- Hampton c. 1919
- Born: May 2, 1902 Winston-Salem, North Carolina
- Died: October 26, 1989 (aged 87) New York City, New York
- Organization: Lesbian Herstory Archives
- Known for: Dancing, gay activism, domestic work
- Movement: Harlem Renaissance

= Mabel Hampton =

American activist, dancer, philanthropist (1902–1989)

Mabel Hampton (May 2, 1902 – October 26, 1989) was an American lesbian activist, a dancer during the Harlem Renaissance, and a volunteer for both Black and lesbian/gay organizations. She was a significant contributor to the Lesbian Herstory Archives.

== Early life ==

Hampton was born in Winston-Salem, North Carolina, on May 2, 1902. Her mother died when she was two months old from poison; she was raised for seven years by her maternal grandmother. After her grandmother died from a stroke, Hampton, at age 7, boarded a train to New York City. She lived there with her aunt and uncle for a short time. However, Hampton received poor treatment from this side of her family, including being sexually assaulted by her uncle. She ran away after a year, and lived with a white family in New Jersey from ages 8 to 17.

In 1919, while attending a women-only party in Harlem, Hampton was falsely imprisoned for sex work and was sentenced by corrupt Judge Jean Hortense Norris to time in the Bedford Hills Correctional Facility for Women. Hampton was released after serving 13 months of her three-year sentence. The condition of her release forbade her from being in New York.

== Later life and career ==

In the 1920s, Hampton danced in exclusively Black productions alongside Harlem Renaissance stars such as Gladys Bentley. She performed at The Garden of Joy club and sang in the Lafayette Theatre Chorus. Hampton was able to connect with other dancers, artists, and LGBT people through this work.

Hampton left the chorus lines once demand diminished. She then became a hospital attendant and cleaning person for white families, retaining this career for a long time. Hampton met Joan Nestle at this time, the daughter of one of the families she worked for, and developed a strong friendship with her.

Hampton met Lillian B. Foster in 1932, and they remained a couple up until Foster died in 1978.

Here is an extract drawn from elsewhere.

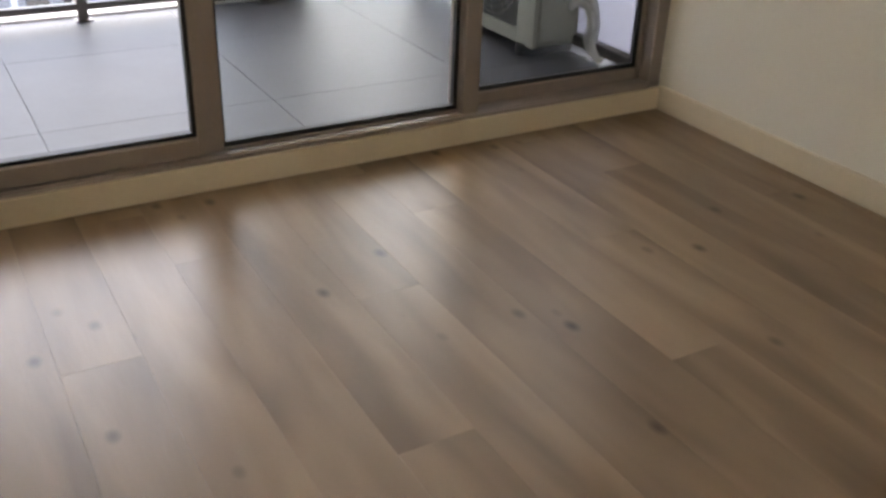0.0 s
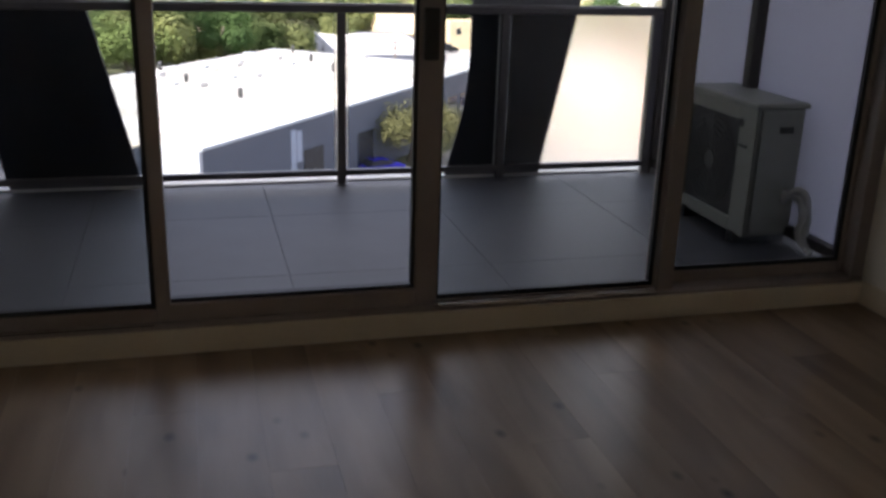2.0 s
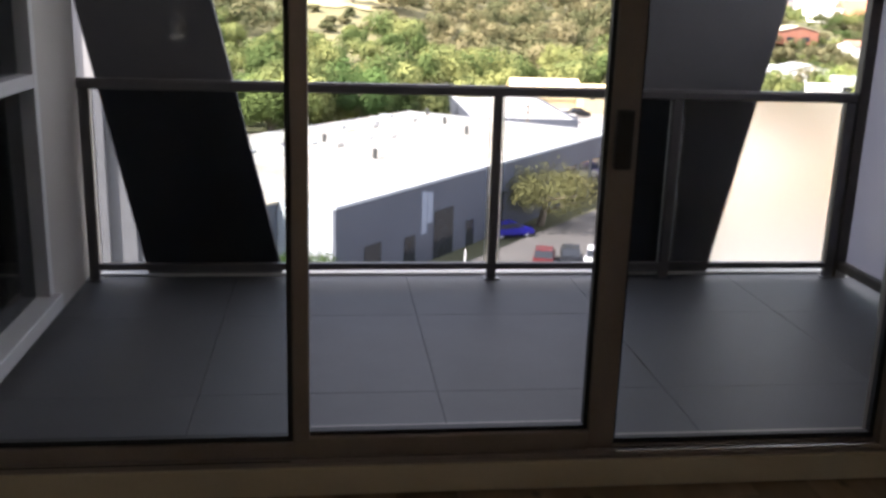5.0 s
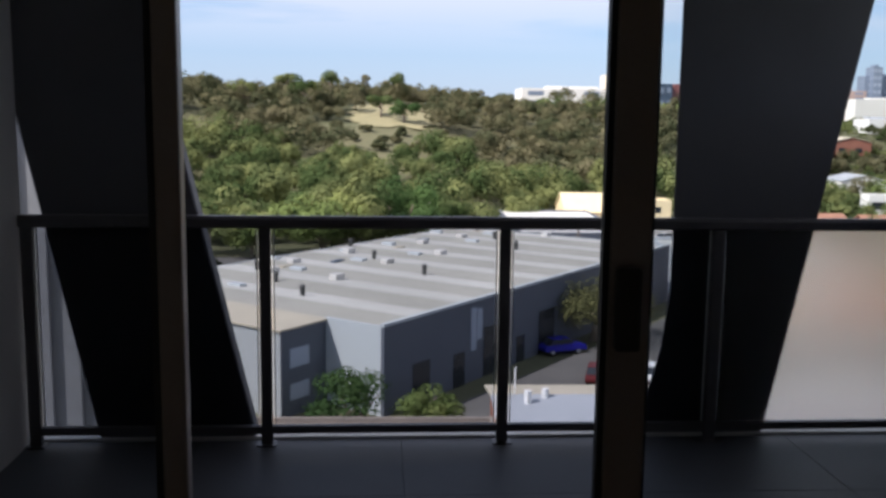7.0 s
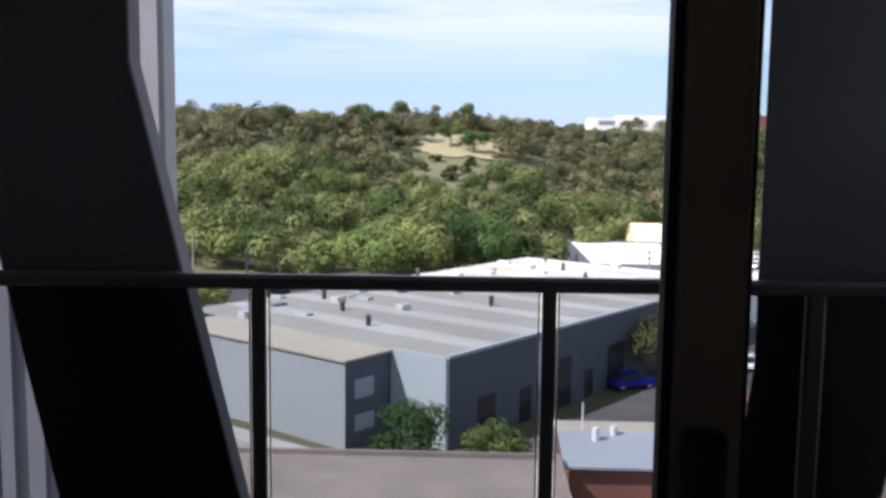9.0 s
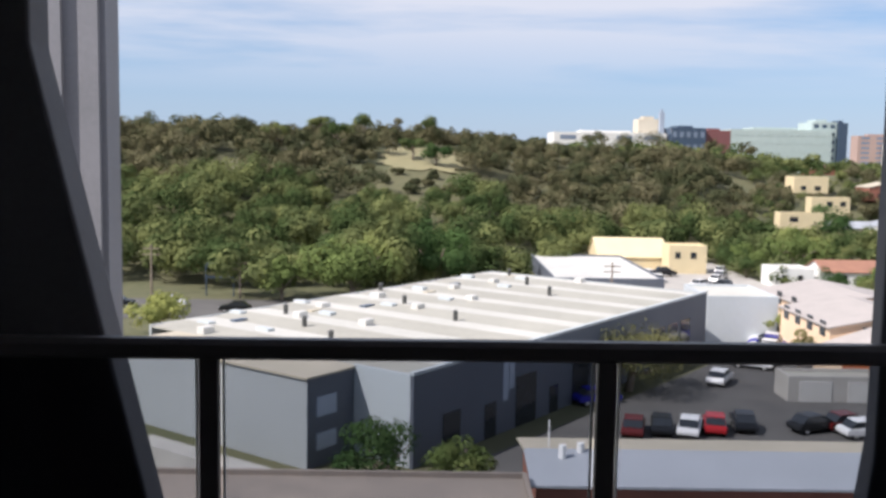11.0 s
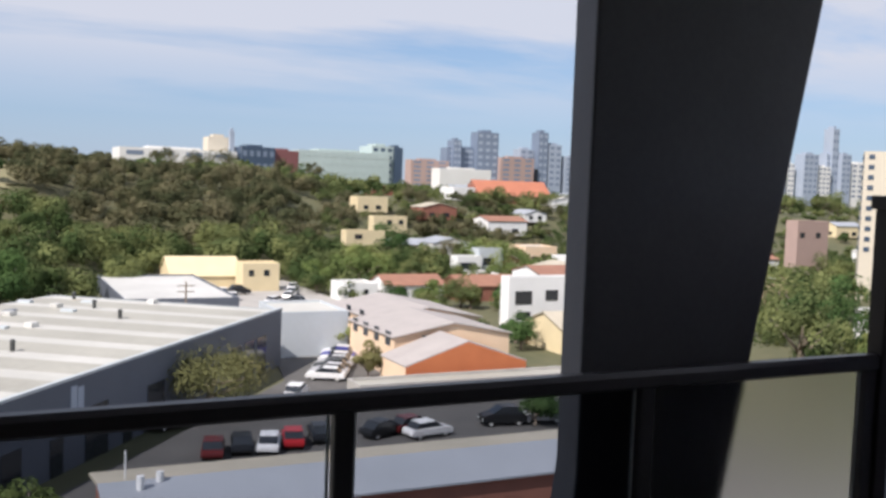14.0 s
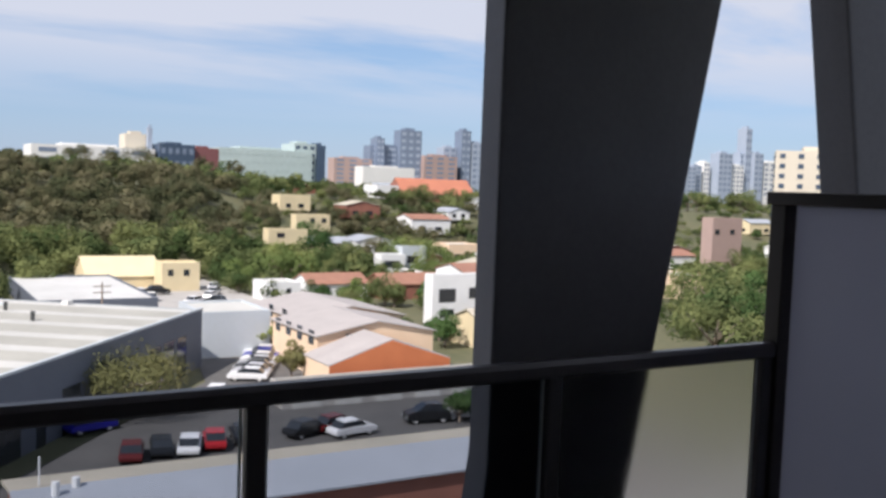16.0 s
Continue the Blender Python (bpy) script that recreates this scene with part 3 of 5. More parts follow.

Hampton then participated in the New York City Defense Recreation Committee in 1943, collecting cigarettes and other items for American World War II soldiers.

Hampton was an activist for gay and lesbian rights. She joined the Lesbian Herstory Archives in New York City in the mid-1970s, an organization co-founded by Joan Nestle. She contributed many physical artifacts and participated in several oral history recordings for the Archives. Hampton also worked for SAGE, an organization dedicated to providing for and supporting elderly queer people.

Hampton contributed monetarily to the Martin Luther King Memorial Fund as well as gay and lesbian organizations in spite of her working-class income. She also attended performances of the Negro Opera Company, and appeared in the films Silent Pioneers and Before Stonewall, which both document the struggle for obtaining gay rights. In addition to this, Hampton marched in the National March on Washington for Lesbian and Gay Rights, which took place in 1979. She spoke at the New York City Lesbian and Gay Pride Parade in 1984. She was also named the grand marshal for the New York City Gay Pride March in 1985. The same year, she received a lifetime achievement award from the National Coalition of Black Lesbians and Gays. Hampton also attended and spoke at Old Lesbians Organizing for Change's first West Coast Conference in 1987.

Hampton died from pneumonia on October 26, 1989, at St. Luke's-Roosevelt Hospital Center.

== Legacy ==
Hampton was included after her death in the documentary Not Just Passing Through.

Hampton donated memorabilia, ephemera, letters, academic publications, documentary records, and lesbian pulp fiction which she had collected throughout her career to the Lesbian Herstory Archives in 1976.

Following her death, Hampton was featured on the front pages of the Lesbian Herstory Archives Newsletter #11, January 1990, in which her legacy was honored.

Joan Nestle, after recording Hampton's oral histories in the late seventies, delivered "'I Lift My Eyes to the Hill': the Life of Mabel Hampton as Told by a White Woman", the first Kessler Lecture for the CUNY Center for Lesbian and Gay Studies, in 1992.